University of Windsor law professor Chris Waters spoke with The Globe and Mail, where he warned that we've been "sleepwalking into an arms race on our streets."

"Drivers of conventional cars are put at risk as well. So this is not a drivers-versus-cyclist type of thing. This is not another chapter in the culture wars. This is a community safety issue, which I think all politicians should get behind," he said. 

The group, who call themselves the Coalition to Reduce Auto Size Hazards (CRASH) believes in the cause so much that they've authored a 106-page report that warns of the supposed reasons large vehicles should be restricted.

We believe everyone should be and should feel safe as they move about on public roads, whether for work, school, shopping, or recreation. In the context of today’s urgent problems—beginning with the climate crisis—this means ensuring people who travel on foot, bicycles, or mass transit can do so safely. Based on current research, the report outlines the safety problems posed by the proliferating number of pickups and large SUVs on our roads and canvasses lessons and approaches from other jurisdictions in dealing with these over-sized and underregulated dangers.

The report outlines 11 recommendations for the government, along with calls for advertising rules that would warn of the dangers of large vehicles.

Among its recommendations is that city governments be granted the power to ban the use of large vehicles on dense urban streets or in community safety zones.

It also says that there should be higher parking fees for those with larger cars.

The report pleads its case by pointing to studies such as this one, which found that children are eight times more likely to die when hit by an SUV than if they are hit by a car.

This isn't new or surprising, as there are inherent risks of a vehicle being larger and heavier, and these known risks have not affected buyers' habits. In fact, light trucks and SUVs now make up about 8-in-10 of all new vehicle sales in Canada.

Manufacturers have noticed that bigger sells better.

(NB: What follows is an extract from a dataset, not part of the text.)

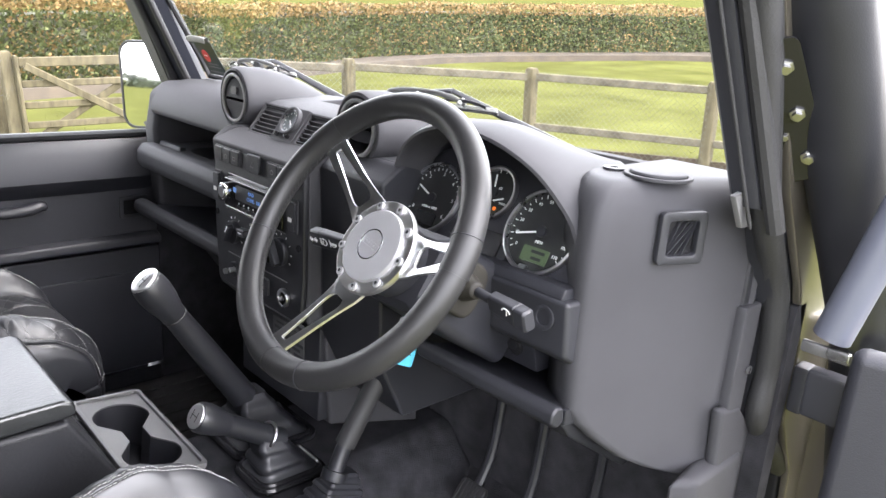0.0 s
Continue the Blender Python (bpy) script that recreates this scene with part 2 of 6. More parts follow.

The US Environmental Protection Agency noted in a report that vehicle weights have increased by about 25 percent since 1980.

In the less car-centric continent of Europe, a proposal by a Parliament committee recommended that special licences for drivers be made for those who operate heavier vehicles.

Vehicle registration fees based on weight already exist in Washington state, and parking costs based on vehicle size are already in place in Paris and one Montreal borough.

CRASH further calls for design requirements that would make large vehicles less dangerous, by forcing manufacturers to abide by new design philosophies altogether.

The group is hosting a virtual event via Zoom on Thursday, April 25. "This panel discussion will be of interest to policy-makers, advocates, the media, academics, and all who care about safe streets," they write.

Prof. Justin Tindall of the University of Hawai'i at Mãnoa will speak, and a panel will be held afterwards.